- [Prompt] Show all lines of the listing that hold the word "path".
■ ■ ■
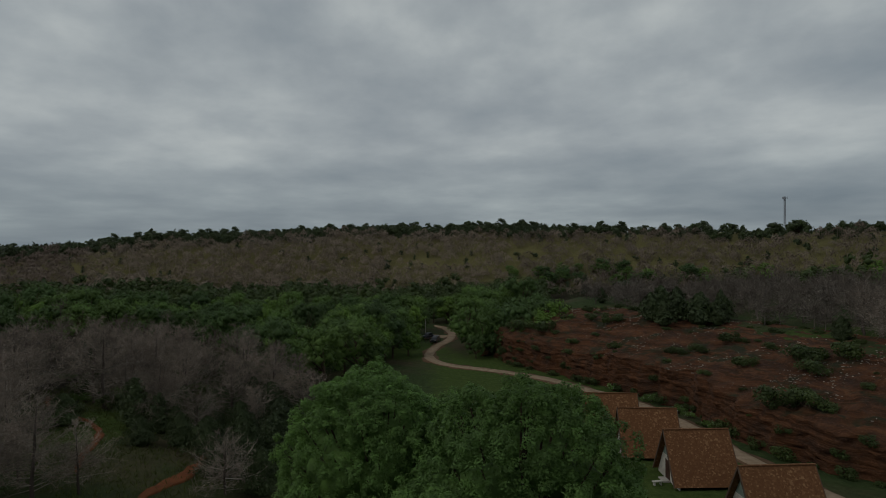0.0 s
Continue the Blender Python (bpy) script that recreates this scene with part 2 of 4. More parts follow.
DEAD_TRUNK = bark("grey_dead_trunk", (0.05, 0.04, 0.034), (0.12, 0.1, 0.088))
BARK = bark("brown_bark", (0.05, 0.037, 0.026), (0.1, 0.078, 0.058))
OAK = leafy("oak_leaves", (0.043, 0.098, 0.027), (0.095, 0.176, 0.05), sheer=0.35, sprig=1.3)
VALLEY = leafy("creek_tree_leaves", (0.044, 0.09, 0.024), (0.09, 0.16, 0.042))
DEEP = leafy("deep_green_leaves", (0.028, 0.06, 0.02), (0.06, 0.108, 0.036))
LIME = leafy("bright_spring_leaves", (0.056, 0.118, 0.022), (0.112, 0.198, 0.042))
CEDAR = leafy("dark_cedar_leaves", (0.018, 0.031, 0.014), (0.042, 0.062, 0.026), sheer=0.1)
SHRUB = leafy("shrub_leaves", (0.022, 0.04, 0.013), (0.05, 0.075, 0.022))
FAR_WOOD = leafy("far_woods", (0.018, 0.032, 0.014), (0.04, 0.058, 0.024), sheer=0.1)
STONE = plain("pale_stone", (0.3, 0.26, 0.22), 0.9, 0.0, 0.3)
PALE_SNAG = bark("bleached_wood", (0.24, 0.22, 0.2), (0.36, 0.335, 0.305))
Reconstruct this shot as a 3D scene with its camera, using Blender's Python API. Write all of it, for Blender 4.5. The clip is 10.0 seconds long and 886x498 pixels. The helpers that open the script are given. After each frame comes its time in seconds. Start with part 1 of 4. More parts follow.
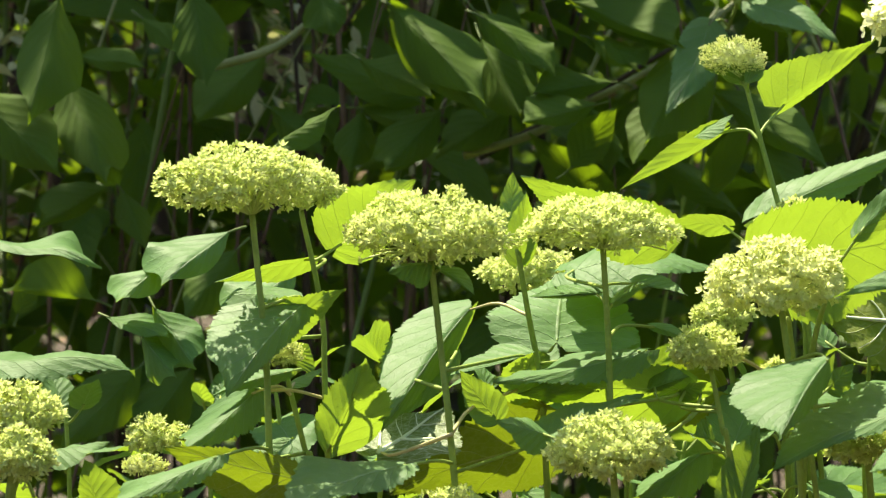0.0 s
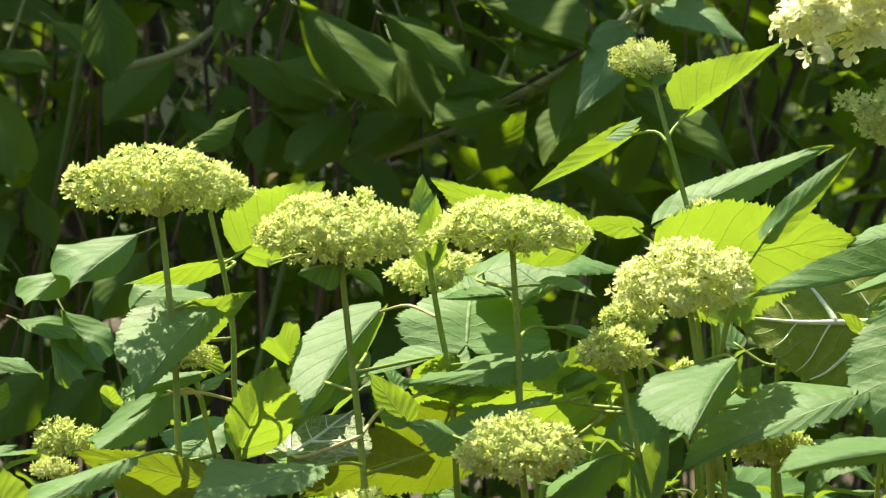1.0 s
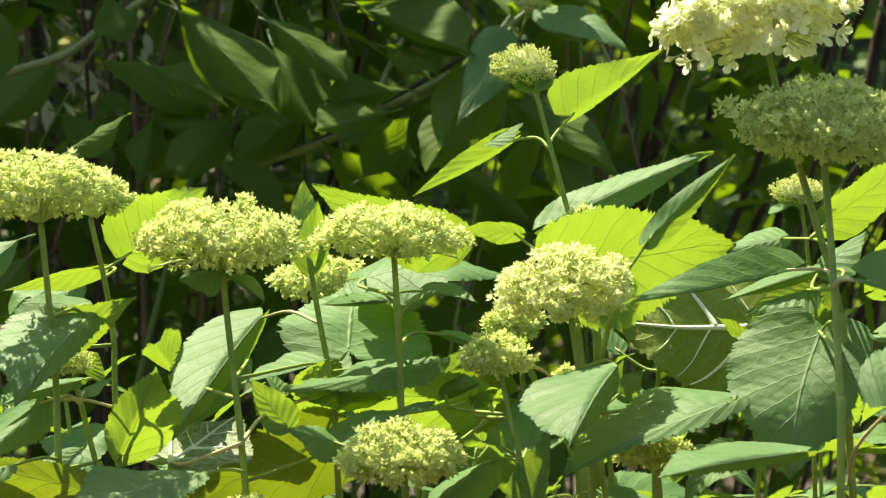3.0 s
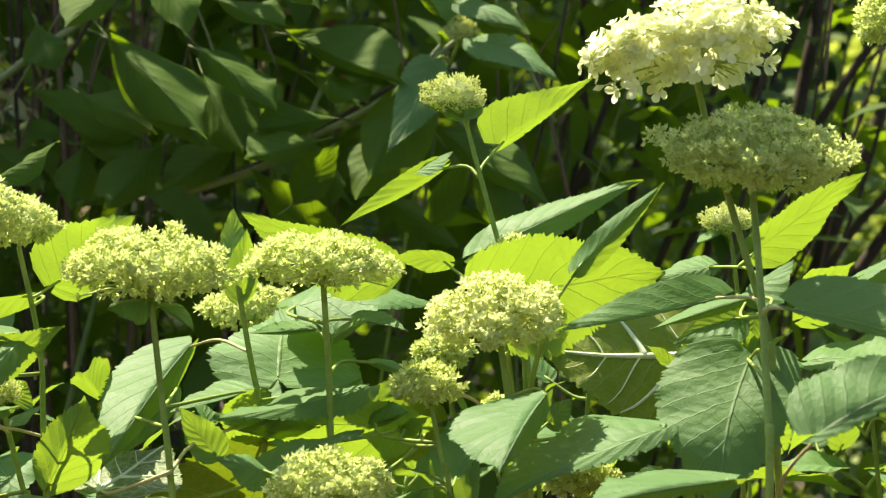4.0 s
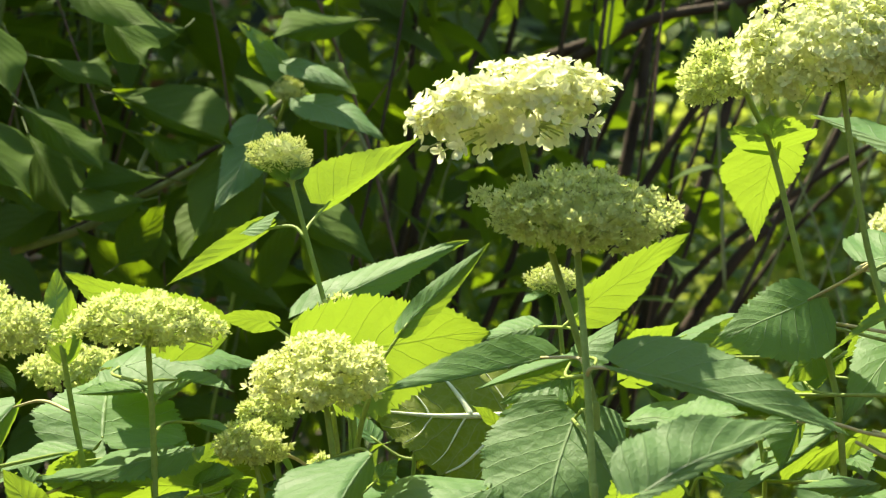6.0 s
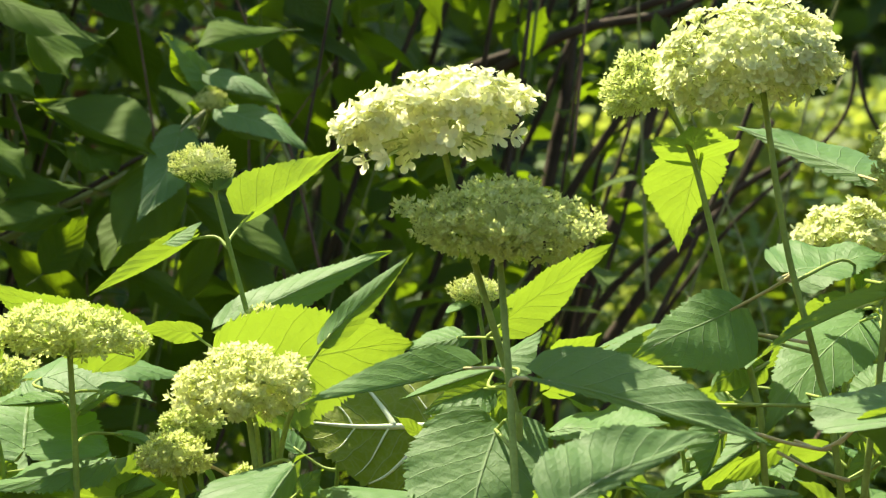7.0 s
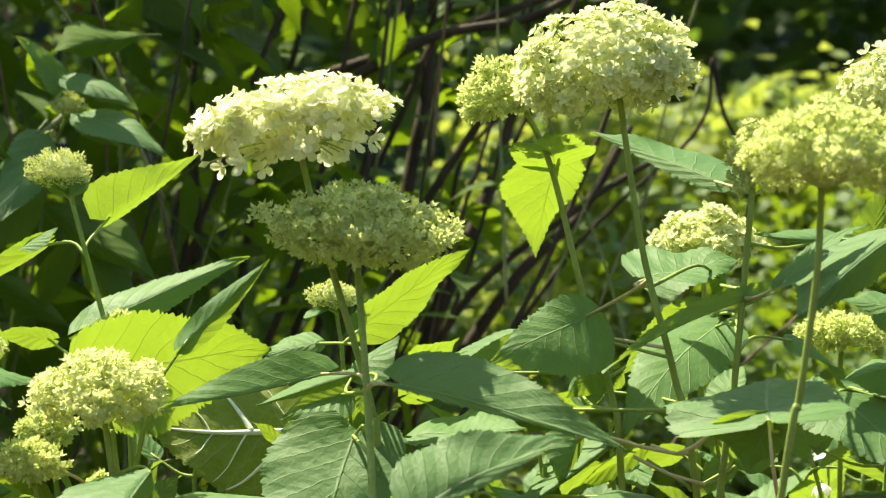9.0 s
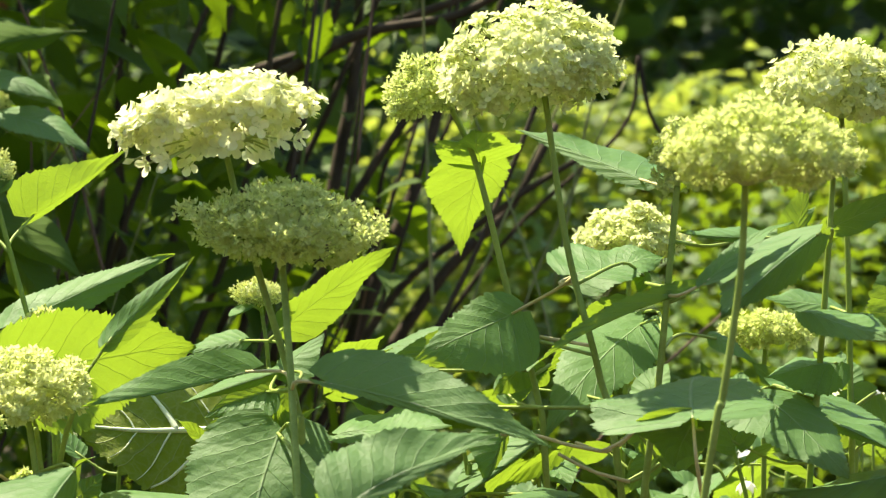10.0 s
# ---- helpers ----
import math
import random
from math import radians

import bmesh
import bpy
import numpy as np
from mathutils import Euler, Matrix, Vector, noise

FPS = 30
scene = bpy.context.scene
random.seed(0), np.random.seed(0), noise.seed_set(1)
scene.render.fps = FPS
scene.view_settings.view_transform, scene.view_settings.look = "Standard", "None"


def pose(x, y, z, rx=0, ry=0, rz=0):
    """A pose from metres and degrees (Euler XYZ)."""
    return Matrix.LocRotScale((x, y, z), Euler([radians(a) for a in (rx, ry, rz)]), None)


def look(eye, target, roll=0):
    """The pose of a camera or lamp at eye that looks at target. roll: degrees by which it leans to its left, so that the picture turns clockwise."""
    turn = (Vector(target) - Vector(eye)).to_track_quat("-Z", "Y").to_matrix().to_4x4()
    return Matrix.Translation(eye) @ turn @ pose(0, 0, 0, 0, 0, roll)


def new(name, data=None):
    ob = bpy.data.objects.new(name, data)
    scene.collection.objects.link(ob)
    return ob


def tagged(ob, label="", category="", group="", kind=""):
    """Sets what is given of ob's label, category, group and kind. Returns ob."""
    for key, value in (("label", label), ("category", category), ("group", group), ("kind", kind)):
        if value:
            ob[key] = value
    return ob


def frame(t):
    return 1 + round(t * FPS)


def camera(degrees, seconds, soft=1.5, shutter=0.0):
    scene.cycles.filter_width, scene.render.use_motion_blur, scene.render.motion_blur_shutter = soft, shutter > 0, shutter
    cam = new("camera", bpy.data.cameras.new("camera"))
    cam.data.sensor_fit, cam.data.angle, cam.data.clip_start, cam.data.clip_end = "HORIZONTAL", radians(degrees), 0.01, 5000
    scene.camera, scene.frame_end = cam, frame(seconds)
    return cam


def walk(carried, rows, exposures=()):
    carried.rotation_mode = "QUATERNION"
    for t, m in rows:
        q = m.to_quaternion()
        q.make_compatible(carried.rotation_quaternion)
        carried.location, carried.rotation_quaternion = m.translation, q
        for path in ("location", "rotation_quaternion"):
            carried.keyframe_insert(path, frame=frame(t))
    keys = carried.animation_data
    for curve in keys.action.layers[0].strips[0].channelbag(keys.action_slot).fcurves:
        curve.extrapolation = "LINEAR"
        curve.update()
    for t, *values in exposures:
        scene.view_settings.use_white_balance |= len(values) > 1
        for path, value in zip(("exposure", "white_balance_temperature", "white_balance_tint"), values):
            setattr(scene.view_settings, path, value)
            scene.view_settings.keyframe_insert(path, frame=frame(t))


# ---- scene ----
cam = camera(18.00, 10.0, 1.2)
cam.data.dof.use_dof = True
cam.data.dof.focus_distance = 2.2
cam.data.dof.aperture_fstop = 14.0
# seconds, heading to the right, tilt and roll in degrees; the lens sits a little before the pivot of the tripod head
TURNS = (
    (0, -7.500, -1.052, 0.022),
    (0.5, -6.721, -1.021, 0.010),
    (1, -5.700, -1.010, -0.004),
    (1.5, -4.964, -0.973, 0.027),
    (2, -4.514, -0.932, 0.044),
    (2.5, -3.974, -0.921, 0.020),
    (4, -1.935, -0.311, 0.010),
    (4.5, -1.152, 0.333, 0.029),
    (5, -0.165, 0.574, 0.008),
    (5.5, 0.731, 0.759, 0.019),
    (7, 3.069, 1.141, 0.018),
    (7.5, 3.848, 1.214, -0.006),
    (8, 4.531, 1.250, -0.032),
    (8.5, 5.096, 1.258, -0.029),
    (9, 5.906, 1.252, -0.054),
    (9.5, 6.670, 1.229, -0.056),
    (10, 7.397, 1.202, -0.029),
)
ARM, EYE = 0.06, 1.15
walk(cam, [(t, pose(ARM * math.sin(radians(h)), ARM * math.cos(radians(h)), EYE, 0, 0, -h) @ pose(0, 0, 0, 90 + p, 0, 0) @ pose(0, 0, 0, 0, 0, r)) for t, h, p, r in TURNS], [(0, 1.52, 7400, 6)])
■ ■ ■
- [Finished answer]
        for path in ("location", "rotation_quaternion"):
            carried.keyframe_insert(path, frame=frame(t))
        for path, value in zip(("exposure", "white_balance_temperature", "white_balance_tint"), values):
            setattr(scene.view_settings, path, value)
            scene.view_settings.keyframe_insert(path, frame=frame(t))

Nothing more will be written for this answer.